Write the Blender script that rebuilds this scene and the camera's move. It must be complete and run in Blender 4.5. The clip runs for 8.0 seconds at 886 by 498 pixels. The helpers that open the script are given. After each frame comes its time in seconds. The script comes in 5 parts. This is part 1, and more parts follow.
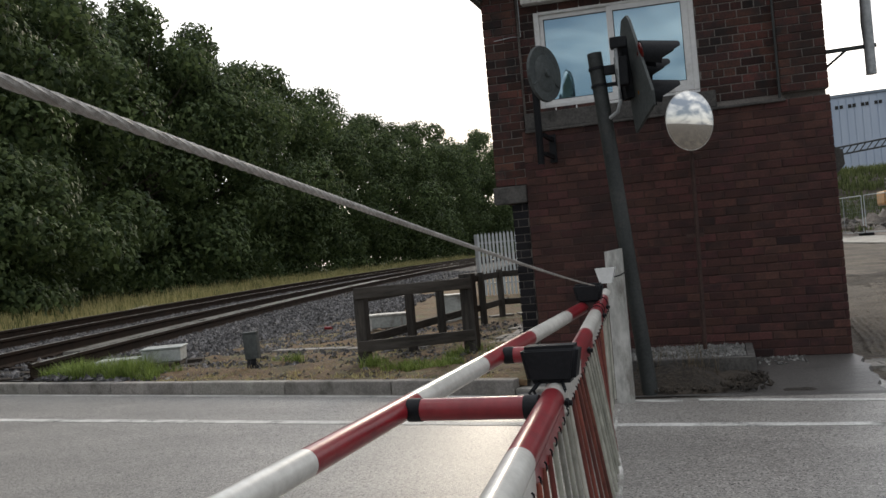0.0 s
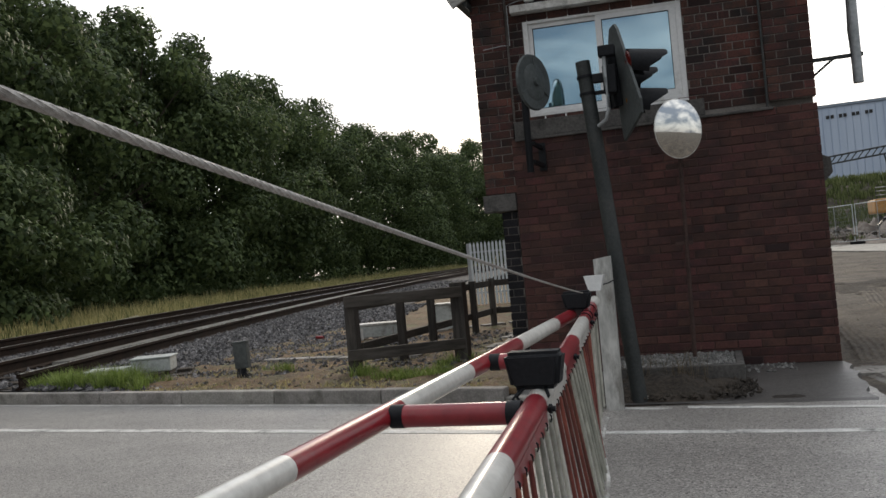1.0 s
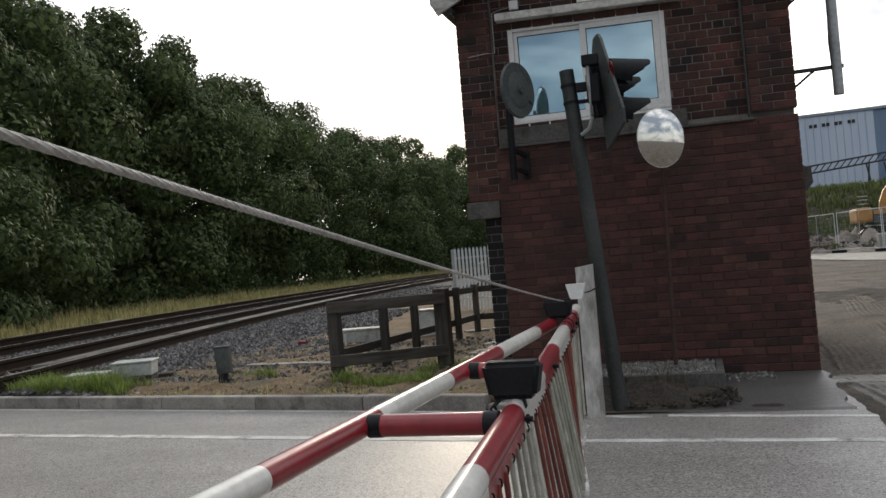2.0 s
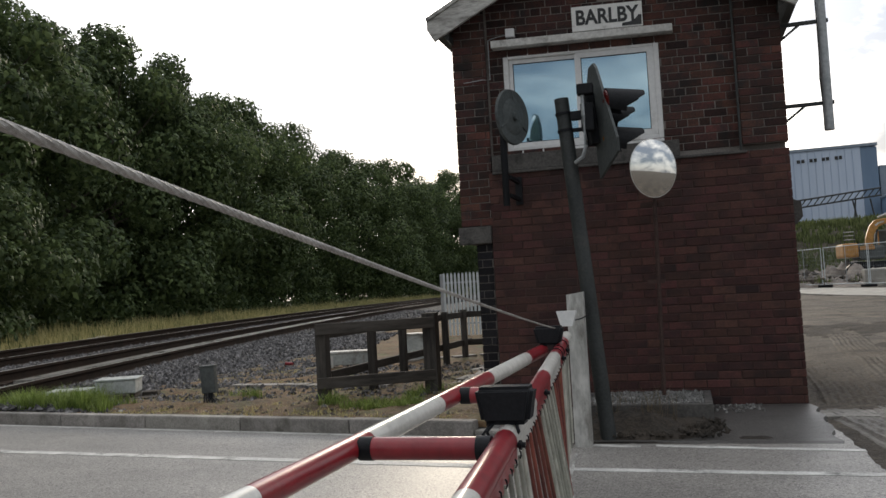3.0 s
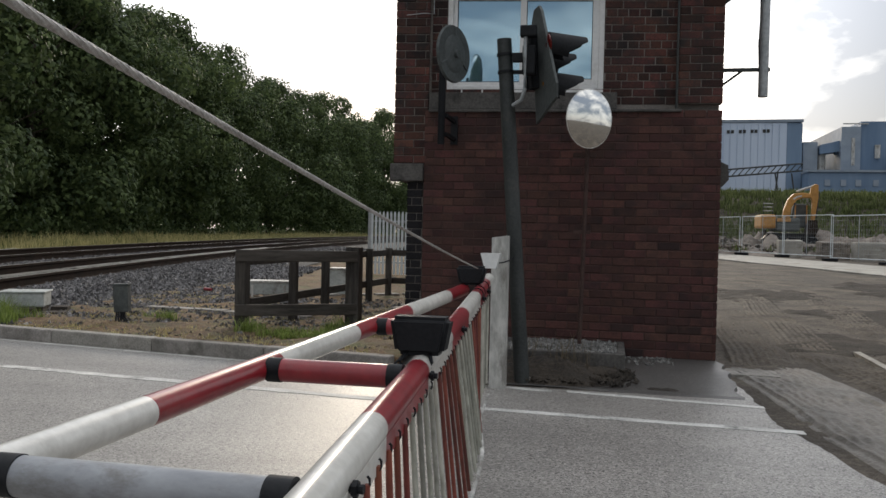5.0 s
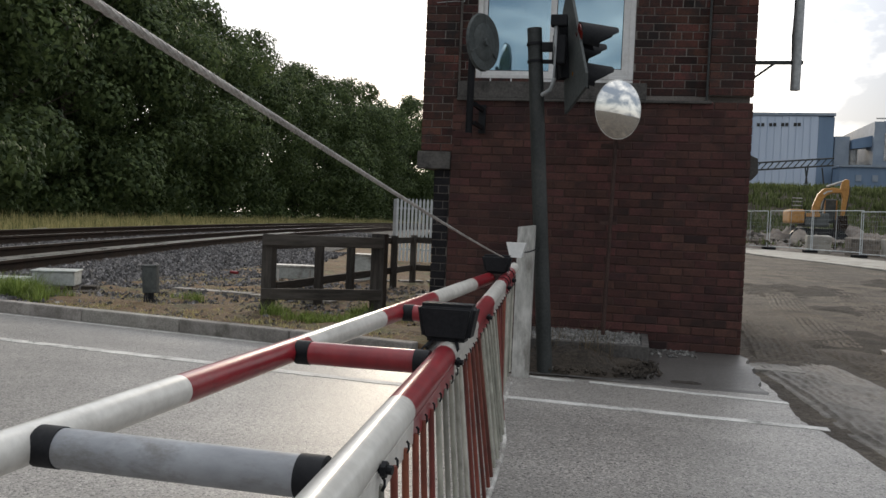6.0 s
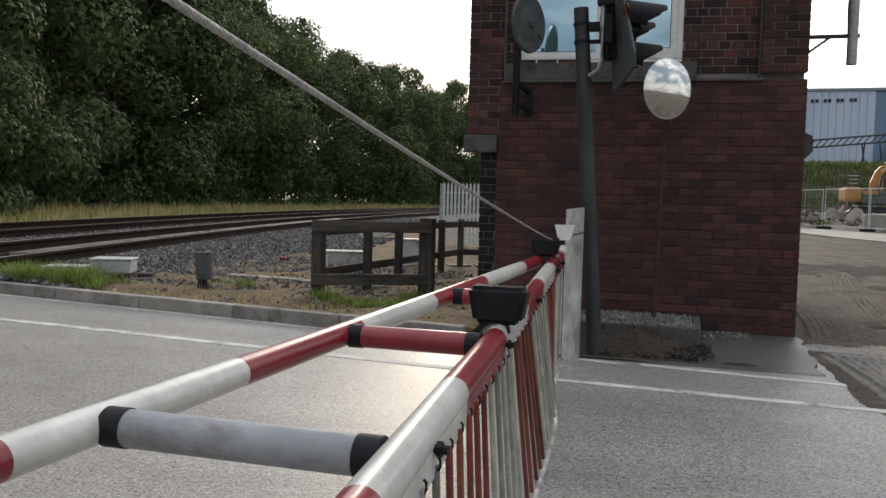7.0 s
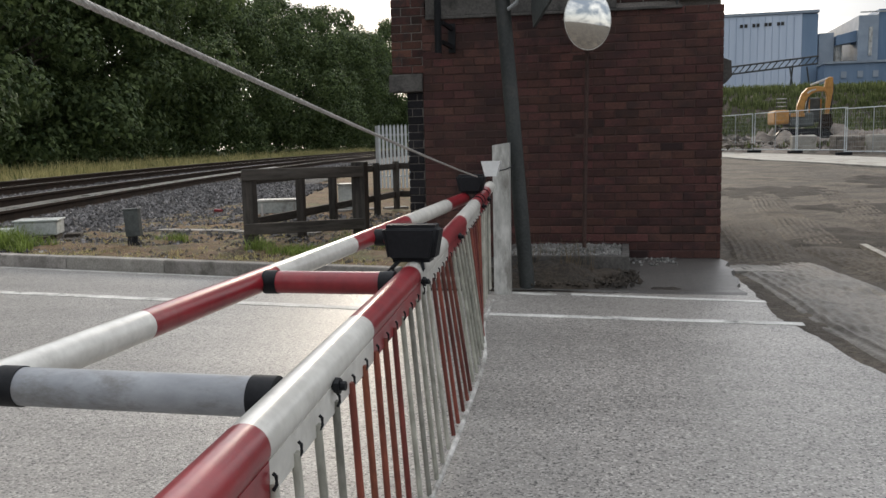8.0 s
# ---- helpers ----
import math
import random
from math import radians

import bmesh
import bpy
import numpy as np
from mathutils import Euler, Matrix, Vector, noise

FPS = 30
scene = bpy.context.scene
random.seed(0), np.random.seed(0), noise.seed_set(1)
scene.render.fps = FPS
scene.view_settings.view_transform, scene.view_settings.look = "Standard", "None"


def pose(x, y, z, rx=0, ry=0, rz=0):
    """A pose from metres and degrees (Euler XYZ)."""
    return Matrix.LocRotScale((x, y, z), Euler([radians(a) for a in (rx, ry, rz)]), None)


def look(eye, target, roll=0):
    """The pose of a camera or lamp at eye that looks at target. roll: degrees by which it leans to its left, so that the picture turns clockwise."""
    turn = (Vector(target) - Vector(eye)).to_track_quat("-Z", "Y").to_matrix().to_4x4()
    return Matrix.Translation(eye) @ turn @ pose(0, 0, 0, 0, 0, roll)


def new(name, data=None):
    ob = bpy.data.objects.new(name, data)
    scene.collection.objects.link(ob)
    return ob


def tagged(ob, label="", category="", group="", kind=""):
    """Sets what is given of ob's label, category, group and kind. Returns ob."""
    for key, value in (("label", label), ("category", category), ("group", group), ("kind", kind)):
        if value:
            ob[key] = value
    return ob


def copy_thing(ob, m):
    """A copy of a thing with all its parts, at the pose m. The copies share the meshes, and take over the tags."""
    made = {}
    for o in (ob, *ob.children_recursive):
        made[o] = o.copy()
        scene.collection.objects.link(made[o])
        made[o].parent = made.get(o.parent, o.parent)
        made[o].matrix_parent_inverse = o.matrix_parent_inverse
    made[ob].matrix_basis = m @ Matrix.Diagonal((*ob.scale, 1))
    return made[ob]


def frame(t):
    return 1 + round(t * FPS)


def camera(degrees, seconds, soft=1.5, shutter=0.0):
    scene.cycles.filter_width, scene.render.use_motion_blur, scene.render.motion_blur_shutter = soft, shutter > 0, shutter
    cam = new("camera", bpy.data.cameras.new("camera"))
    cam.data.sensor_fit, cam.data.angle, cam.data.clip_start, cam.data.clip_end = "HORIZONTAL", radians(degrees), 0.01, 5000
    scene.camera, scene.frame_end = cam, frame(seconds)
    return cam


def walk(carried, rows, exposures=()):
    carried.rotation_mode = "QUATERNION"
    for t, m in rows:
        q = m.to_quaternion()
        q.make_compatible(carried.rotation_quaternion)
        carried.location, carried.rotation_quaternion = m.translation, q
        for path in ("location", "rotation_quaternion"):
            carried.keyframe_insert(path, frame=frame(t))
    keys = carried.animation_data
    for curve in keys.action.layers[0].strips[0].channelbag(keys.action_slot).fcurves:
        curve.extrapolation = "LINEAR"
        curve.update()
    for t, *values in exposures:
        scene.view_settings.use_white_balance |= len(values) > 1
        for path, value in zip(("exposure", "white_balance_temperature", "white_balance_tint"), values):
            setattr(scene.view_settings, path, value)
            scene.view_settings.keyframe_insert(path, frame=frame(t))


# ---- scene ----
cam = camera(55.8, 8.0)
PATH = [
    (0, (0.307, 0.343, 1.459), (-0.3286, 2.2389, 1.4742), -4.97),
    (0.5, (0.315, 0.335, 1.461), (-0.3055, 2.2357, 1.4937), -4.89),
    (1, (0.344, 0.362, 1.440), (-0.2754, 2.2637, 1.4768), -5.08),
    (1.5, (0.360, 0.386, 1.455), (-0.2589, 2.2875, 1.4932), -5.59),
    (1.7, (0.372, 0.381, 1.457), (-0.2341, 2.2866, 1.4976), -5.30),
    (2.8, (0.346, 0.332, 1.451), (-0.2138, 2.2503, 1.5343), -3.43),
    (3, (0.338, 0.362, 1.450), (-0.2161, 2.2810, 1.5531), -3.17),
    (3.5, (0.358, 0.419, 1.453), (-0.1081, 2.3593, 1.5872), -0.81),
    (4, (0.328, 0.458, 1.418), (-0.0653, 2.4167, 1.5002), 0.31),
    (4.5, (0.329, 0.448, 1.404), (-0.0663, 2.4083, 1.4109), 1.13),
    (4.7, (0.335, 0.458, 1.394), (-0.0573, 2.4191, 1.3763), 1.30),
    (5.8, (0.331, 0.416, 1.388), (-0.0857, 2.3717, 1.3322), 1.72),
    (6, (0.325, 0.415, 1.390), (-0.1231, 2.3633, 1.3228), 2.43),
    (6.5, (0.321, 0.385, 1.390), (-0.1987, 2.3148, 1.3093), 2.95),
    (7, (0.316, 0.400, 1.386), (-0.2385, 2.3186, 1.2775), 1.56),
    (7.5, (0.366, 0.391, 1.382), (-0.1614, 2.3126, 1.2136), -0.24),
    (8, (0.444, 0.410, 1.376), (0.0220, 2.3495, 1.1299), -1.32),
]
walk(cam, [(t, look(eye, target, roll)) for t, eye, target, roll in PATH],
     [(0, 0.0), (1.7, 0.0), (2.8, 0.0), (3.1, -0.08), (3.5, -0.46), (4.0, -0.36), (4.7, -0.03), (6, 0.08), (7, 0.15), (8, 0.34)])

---

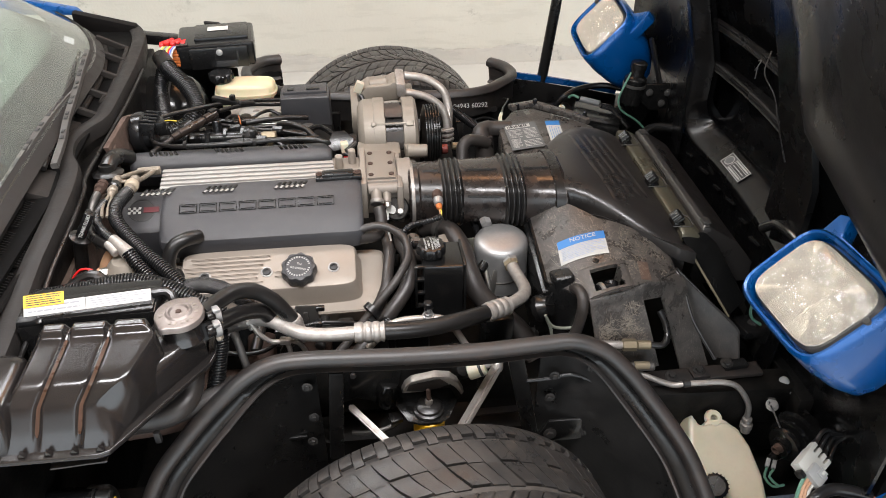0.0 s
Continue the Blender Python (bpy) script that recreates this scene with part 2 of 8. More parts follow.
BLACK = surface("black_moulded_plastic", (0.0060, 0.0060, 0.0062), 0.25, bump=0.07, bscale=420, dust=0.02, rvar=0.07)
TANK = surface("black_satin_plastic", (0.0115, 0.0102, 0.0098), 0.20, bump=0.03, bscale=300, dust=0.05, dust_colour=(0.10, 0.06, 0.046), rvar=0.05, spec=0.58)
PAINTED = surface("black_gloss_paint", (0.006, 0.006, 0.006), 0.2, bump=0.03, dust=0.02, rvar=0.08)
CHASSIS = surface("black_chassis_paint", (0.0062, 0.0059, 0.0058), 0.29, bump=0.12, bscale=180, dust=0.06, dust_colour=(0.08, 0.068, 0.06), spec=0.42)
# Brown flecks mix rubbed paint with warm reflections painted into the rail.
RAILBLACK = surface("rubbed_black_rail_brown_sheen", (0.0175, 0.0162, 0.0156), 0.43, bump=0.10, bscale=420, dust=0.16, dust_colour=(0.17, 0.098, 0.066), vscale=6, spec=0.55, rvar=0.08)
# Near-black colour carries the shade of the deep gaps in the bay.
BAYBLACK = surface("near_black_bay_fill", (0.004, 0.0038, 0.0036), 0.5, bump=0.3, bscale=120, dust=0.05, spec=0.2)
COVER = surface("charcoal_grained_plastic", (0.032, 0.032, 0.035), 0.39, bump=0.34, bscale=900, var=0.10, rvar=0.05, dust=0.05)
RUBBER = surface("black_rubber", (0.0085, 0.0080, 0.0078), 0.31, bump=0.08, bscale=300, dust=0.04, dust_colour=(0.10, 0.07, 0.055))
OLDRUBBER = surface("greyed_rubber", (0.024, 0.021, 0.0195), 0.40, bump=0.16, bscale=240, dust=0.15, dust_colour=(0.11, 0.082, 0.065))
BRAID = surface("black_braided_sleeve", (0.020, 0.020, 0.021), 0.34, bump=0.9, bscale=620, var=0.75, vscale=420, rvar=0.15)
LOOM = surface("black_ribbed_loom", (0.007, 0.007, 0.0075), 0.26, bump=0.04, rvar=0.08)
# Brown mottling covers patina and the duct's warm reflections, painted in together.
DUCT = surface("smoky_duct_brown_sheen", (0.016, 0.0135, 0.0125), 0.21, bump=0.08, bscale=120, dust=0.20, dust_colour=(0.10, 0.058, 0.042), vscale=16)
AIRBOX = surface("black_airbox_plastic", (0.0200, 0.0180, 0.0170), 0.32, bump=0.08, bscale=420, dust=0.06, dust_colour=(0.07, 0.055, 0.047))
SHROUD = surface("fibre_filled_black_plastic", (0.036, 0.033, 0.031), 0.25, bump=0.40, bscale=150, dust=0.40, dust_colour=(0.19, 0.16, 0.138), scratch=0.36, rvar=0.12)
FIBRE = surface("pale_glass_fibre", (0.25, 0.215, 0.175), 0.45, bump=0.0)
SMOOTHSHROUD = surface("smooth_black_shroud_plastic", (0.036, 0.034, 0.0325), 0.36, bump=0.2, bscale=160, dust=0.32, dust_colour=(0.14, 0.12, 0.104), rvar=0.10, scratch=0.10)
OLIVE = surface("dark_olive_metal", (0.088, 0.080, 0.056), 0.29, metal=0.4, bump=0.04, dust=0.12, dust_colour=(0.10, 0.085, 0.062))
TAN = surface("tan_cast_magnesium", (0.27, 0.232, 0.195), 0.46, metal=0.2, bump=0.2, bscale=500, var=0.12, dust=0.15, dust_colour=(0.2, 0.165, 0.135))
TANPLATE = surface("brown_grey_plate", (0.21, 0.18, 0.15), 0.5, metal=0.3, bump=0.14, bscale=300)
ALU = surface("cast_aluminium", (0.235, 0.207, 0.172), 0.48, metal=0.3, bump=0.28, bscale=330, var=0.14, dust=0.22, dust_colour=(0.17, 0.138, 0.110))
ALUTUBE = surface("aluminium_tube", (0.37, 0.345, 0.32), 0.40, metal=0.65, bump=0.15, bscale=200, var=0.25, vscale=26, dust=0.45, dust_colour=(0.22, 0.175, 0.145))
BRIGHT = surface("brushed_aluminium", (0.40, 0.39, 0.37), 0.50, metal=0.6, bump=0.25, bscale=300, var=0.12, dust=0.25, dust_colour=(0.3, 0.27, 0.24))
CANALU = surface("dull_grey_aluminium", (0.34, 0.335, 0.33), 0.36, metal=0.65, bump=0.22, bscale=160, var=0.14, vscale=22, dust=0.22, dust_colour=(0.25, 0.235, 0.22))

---

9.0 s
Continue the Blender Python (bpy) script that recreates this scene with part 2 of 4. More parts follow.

→ **WHAT IS EXPECTED**
Copy each line containing the word "kind" from the data.

→ **ANSWER TO THE PROBLEM**
def tagged(ob, label="", category="", group="", kind=""):
    """Sets what is given of ob's label, category, group and kind. Returns ob."""
    for key, value in (("label", label), ("category", category), ("group", group), ("kind", kind)):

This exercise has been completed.